(Raw data)
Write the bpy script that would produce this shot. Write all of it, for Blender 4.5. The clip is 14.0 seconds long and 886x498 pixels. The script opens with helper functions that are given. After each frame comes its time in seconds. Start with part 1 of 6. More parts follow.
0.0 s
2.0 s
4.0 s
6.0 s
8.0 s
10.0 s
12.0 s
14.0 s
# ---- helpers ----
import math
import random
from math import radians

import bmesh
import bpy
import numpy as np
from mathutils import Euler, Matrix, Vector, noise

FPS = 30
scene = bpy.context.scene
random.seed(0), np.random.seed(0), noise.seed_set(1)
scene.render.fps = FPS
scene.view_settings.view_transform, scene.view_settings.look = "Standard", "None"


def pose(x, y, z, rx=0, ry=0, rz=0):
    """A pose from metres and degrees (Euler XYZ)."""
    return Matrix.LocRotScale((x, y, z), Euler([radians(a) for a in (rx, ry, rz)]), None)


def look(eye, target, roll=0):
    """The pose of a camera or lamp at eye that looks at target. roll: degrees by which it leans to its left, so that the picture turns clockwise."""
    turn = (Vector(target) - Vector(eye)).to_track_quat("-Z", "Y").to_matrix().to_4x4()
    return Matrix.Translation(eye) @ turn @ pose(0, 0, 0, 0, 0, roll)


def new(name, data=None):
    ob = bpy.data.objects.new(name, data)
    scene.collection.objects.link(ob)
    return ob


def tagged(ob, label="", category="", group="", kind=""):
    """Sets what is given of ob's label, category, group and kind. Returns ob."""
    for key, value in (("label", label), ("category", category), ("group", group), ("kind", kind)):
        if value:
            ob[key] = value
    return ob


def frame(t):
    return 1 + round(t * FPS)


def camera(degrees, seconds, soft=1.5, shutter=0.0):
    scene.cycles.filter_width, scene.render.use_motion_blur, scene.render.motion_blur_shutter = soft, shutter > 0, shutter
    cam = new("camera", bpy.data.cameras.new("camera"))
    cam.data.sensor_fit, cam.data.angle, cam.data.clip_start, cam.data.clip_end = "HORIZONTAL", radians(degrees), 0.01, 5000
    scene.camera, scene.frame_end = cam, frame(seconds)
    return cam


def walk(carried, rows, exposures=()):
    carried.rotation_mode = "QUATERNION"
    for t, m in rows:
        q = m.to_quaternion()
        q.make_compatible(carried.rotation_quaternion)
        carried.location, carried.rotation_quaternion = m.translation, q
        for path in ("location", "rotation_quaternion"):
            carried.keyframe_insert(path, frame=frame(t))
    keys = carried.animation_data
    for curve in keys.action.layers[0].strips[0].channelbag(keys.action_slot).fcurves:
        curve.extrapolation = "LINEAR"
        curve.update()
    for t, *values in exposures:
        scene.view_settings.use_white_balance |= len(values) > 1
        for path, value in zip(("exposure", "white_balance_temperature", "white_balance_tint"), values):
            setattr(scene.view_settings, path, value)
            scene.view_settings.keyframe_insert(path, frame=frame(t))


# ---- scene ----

(The problem) In the listing above, find the line containing "import random" and the line containing "what is given", then quote both, plus every line between them, exactly as written.

(Response below)
import random
from math import radians

import bmesh
import bpy
import numpy as np
from mathutils import Euler, Matrix, Vector, noise

FPS = 30
scene = bpy.context.scene
random.seed(0), np.random.seed(0), noise.seed_set(1)
scene.render.fps = FPS
scene.view_settings.view_transform, scene.view_settings.look = "Standard", "None"


def pose(x, y, z, rx=0, ry=0, rz=0):
    """A pose from metres and degrees (Euler XYZ)."""
    return Matrix.LocRotScale((x, y, z), Euler([radians(a) for a in (rx, ry, rz)]), None)


def look(eye, target, roll=0):
    """The pose of a camera or lamp at eye that looks at target. roll: degrees by which it leans to its left, so that the picture turns clockwise."""
    turn = (Vector(target) - Vector(eye)).to_track_quat("-Z", "Y").to_matrix().to_4x4()
    return Matrix.Translation(eye) @ turn @ pose(0, 0, 0, 0, 0, roll)


def new(name, data=None):
    ob = bpy.data.objects.new(name, data)
    scene.collection.objects.link(ob)
    return ob


def tagged(ob, label="", category="", group="", kind=""):
    """Sets what is given of ob's label, category, group and kind. Returns ob."""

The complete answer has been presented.